El viernes pasó sin novedades, durmiendo en un catre del Ejército de Salvación, comiendo sándwiches de 15 dólares, pero dividiéndolos para que los fondos duraran por el tiempo necesario, siendo testigo de la incipiente paranoia ante una maleta sin su pasajero, que terminó rota y con su contenido desparramado mientras su dueño volvía sorprendido de algún lado del aeropuerto, pese a que nos habían repetido infinidad de veces que no dejáramos el equipaje solo.
Tampoco tuvimos noticias esperanzadoras el sábado 15. Ya no sabíamos qué hacer, no había muchas fuentes de información dentro del aeropuerto, no había tarjetas telefónicas.
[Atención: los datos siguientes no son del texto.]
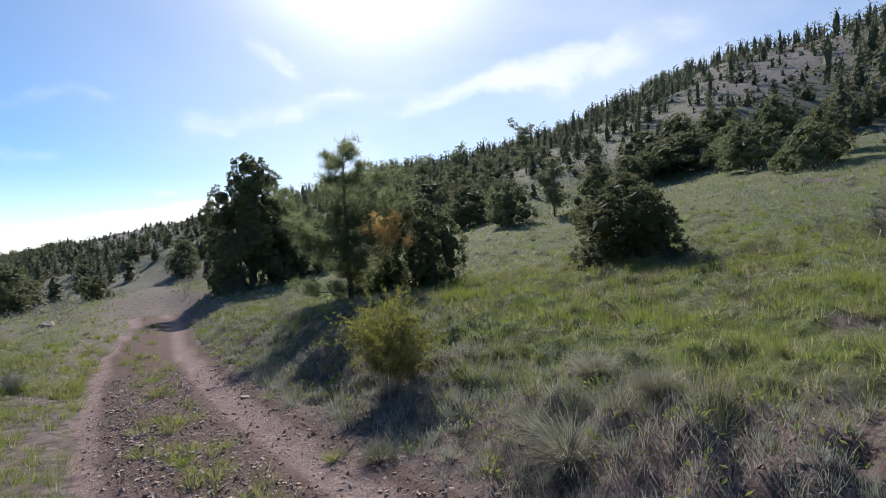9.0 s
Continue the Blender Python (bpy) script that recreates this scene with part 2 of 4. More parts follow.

No sabíamos qué pasaba ni cuánto tiempo estaríamos allí, con los últimos dólares, el sueño interrumpido, con hambre, sin ducharnos.
El domingo 16 se esparció el rumor que podría dejar llegar un vuelo desde América del Sur. Se sentía la tensión en el aire. Éramos cientos, ¿quién subía? ¿quién se quedaba? A la noche, más de 400 pasajeros embarcamos a casa. Las azafatas viajaron paradas por haber cedido sus asientos así más personas podían subir. El suspiro de alivio al dejar el espacio aéreo estadounidense se sintió en todo el avión.